# DIRECTION
Gather all lines from the material that contain the word "values".

# PROVIDED ENTRIES
^^^^

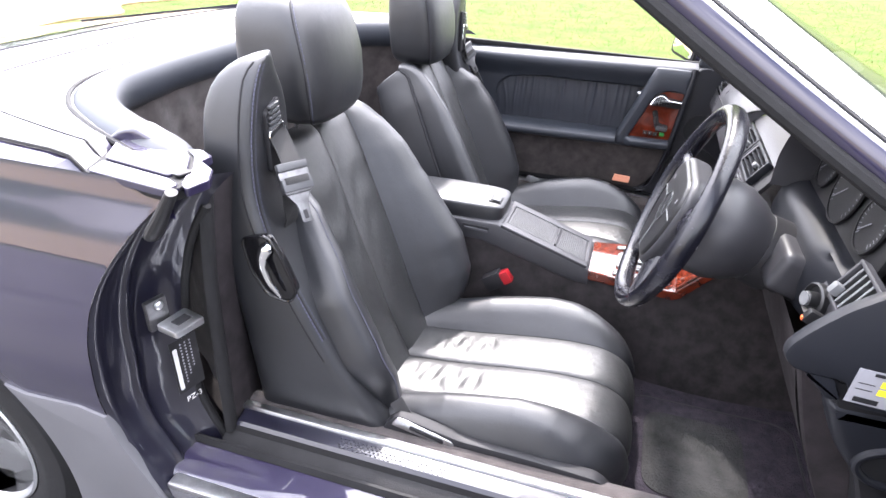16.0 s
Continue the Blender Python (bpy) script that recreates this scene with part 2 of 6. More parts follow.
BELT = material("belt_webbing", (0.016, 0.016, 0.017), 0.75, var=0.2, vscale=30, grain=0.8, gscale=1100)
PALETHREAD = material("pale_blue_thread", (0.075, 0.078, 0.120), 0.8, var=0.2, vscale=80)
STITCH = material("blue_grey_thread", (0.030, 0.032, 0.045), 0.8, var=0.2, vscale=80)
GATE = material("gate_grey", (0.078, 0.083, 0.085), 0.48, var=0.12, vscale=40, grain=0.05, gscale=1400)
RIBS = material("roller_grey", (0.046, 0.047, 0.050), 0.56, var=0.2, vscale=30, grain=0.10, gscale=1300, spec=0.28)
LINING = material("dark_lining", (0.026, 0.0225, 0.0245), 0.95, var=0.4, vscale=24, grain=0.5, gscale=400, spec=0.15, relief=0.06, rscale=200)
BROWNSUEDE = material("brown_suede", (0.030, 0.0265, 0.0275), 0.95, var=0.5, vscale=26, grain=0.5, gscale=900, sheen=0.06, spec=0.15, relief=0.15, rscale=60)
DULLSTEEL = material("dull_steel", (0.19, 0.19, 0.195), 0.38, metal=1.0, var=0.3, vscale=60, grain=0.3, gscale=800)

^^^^

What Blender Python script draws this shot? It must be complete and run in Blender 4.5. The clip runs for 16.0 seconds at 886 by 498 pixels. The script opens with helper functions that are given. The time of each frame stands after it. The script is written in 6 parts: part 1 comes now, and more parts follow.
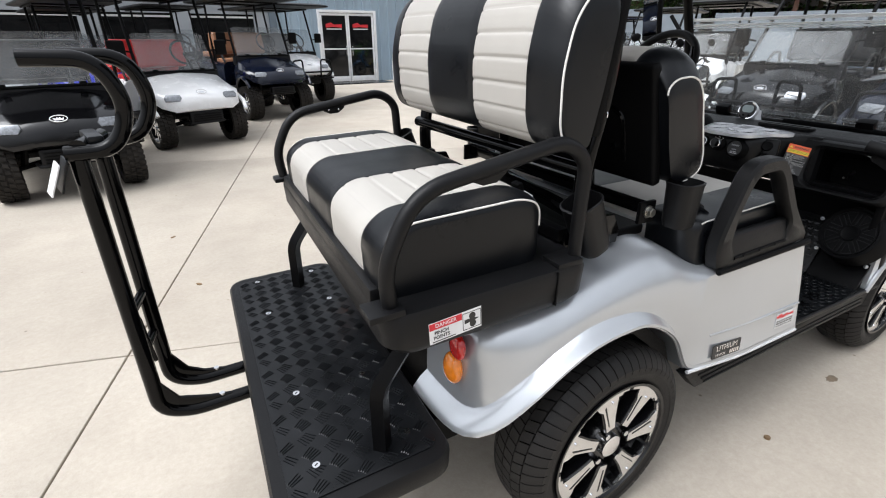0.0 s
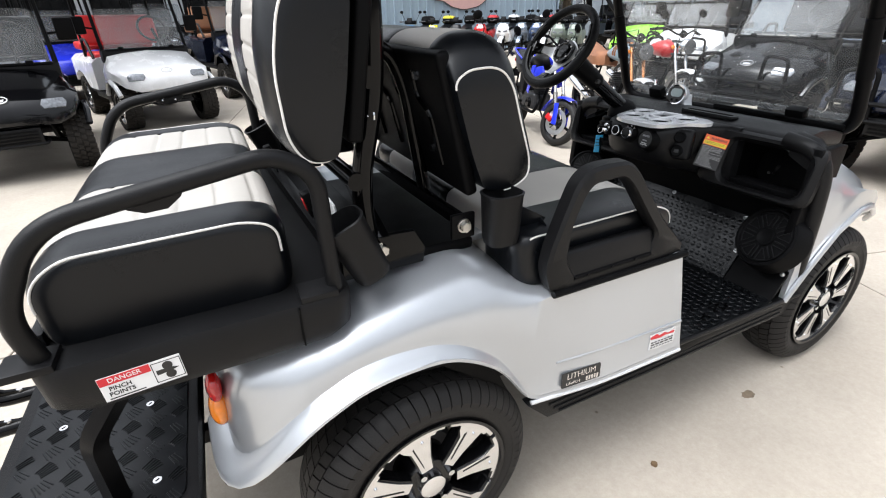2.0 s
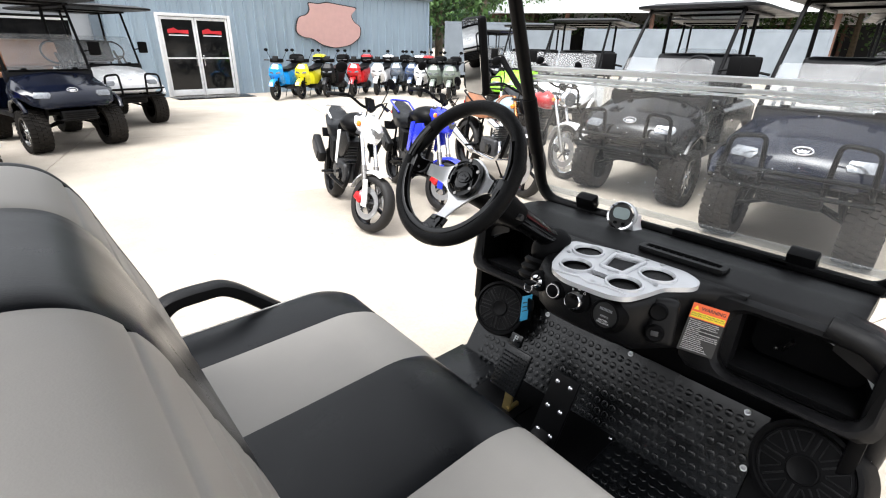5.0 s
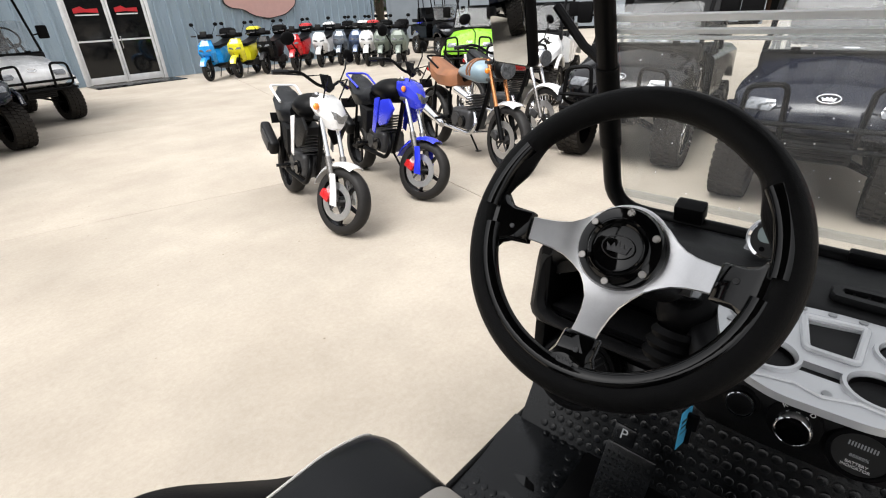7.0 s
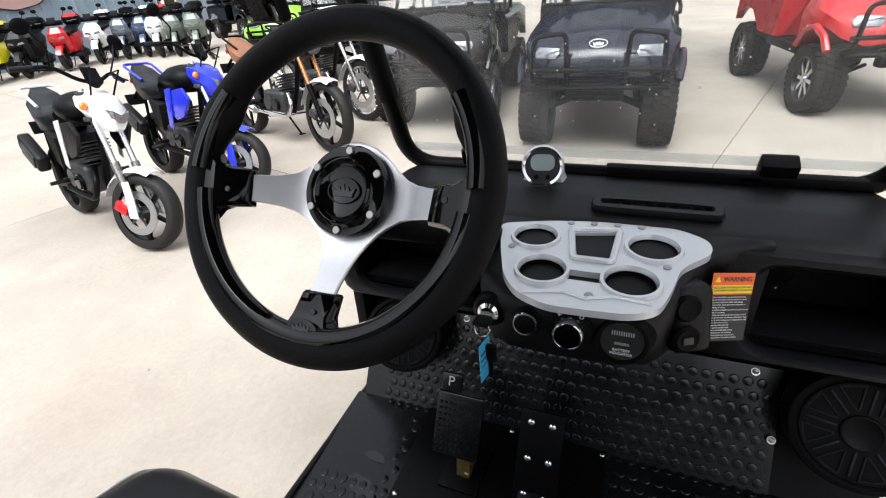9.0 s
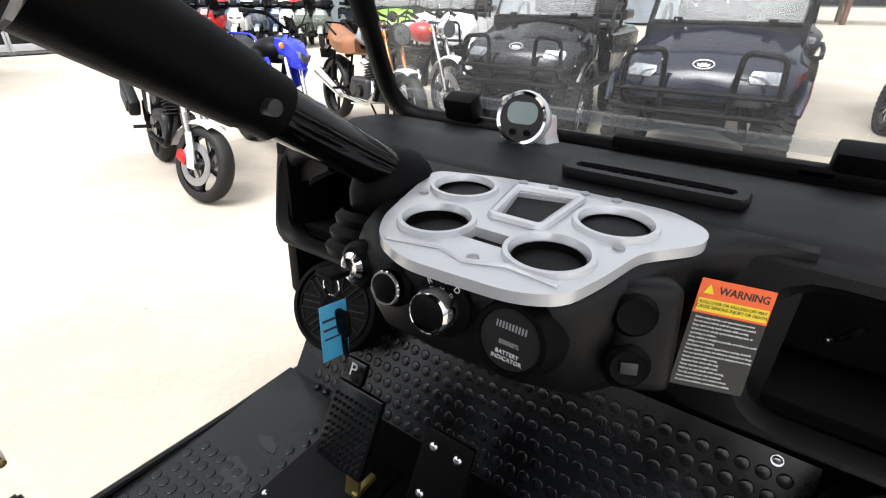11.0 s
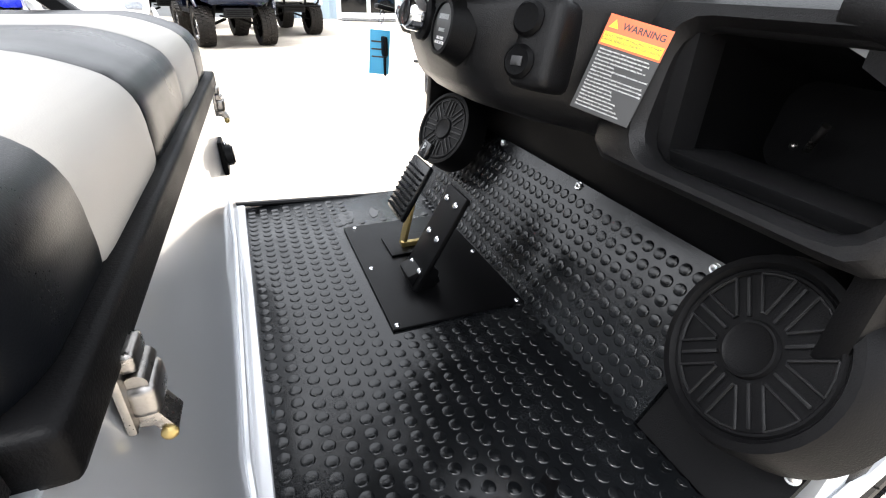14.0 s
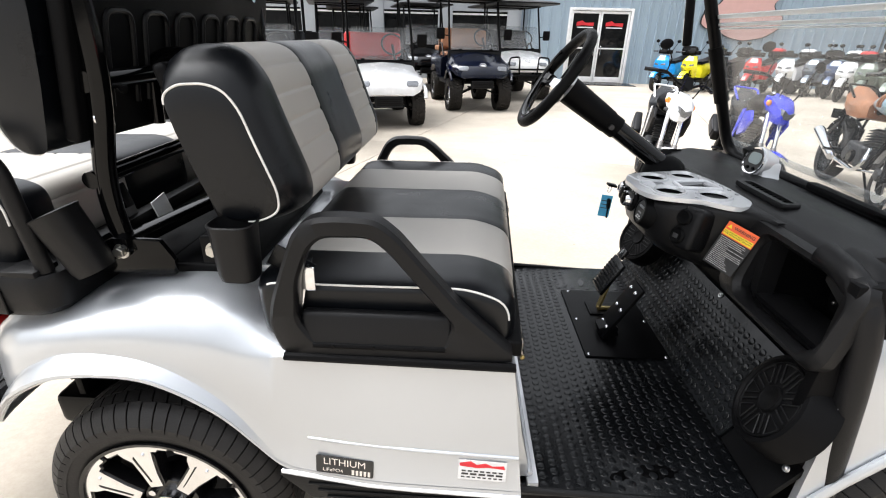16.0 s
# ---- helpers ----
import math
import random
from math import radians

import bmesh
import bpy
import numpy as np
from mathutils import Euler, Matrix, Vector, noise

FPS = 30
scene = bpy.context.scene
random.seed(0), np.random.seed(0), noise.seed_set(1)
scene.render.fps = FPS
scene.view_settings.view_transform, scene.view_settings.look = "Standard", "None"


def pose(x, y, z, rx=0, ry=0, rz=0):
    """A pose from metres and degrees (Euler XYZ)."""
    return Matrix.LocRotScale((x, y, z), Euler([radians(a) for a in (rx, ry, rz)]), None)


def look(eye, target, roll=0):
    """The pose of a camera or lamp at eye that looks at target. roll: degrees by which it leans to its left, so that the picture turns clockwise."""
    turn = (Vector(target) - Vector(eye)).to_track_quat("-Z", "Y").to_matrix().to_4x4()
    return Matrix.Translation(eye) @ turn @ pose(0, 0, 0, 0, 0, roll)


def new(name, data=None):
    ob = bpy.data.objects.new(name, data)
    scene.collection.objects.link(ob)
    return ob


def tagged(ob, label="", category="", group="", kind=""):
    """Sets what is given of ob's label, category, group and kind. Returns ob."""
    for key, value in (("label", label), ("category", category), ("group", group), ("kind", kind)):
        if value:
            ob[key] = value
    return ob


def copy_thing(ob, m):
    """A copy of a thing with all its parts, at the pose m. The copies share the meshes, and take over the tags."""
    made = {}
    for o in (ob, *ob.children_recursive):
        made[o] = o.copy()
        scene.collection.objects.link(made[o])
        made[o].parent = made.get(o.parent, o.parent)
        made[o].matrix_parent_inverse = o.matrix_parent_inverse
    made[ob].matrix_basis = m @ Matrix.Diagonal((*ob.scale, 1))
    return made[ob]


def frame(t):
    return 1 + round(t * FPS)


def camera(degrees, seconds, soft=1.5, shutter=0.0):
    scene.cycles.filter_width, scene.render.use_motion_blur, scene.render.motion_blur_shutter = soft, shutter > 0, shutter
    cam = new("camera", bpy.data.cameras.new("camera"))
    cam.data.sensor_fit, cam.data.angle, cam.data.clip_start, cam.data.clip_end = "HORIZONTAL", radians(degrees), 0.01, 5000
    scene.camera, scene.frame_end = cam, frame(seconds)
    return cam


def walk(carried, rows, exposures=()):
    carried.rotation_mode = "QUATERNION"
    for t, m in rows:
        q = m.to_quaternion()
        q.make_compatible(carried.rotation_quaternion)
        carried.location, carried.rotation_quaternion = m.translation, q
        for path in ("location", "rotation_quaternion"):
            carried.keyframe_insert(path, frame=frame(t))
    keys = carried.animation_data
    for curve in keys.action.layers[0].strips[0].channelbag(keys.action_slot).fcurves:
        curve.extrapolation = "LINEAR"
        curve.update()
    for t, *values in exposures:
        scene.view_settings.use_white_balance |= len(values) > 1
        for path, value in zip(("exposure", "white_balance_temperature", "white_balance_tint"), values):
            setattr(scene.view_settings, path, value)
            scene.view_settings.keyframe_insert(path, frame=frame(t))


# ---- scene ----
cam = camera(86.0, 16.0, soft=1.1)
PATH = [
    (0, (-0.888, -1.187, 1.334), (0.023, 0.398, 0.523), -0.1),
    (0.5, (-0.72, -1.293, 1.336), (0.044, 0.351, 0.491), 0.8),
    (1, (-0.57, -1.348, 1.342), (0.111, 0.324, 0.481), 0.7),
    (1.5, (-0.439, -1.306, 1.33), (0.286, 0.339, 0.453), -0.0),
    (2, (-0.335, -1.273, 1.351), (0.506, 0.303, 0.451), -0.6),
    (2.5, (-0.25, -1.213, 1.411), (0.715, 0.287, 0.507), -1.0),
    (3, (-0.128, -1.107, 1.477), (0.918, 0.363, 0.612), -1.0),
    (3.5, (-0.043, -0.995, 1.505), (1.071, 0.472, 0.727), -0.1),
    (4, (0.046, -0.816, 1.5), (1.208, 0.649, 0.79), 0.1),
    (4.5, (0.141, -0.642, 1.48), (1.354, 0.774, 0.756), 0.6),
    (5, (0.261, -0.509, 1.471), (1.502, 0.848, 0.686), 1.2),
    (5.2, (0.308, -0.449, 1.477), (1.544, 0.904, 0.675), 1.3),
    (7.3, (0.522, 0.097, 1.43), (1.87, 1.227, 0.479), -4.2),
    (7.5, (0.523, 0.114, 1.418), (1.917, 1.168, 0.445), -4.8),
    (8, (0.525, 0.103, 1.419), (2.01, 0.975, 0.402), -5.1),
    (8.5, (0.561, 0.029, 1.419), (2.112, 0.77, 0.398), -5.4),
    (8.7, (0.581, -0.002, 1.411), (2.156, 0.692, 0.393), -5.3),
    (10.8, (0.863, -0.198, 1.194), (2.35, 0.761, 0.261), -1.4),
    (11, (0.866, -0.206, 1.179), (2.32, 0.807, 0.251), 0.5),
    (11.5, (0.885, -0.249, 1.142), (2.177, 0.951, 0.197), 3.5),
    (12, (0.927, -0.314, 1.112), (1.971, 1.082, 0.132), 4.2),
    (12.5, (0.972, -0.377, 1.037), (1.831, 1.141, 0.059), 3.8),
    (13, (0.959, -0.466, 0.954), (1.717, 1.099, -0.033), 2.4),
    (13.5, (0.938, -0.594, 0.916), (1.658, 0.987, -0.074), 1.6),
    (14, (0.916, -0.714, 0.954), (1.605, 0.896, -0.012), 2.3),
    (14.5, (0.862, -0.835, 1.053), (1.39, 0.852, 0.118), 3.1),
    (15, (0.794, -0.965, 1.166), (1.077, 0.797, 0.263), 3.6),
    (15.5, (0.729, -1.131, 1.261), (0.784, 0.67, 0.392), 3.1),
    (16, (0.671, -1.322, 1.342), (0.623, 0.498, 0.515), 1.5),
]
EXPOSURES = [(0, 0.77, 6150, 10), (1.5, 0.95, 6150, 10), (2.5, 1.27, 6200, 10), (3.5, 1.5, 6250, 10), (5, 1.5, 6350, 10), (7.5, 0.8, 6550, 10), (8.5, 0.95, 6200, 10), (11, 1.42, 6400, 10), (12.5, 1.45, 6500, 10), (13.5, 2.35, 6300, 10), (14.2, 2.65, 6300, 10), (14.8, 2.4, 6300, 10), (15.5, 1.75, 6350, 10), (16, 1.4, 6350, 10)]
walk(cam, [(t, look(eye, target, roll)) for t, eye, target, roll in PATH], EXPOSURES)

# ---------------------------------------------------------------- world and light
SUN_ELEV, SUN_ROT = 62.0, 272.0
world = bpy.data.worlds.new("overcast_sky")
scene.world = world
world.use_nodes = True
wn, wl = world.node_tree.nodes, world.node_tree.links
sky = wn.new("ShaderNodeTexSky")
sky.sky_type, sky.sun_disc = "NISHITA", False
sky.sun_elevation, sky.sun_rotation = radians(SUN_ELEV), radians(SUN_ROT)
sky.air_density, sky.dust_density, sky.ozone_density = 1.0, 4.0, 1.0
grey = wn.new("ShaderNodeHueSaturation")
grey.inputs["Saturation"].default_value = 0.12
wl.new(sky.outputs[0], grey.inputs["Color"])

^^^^

# RESPONSE
    for t, *values in exposures:
        scene.view_settings.use_white_balance |= len(values) > 1
        for path, value in zip(("exposure", "white_balance_temperature", "white_balance_tint"), values):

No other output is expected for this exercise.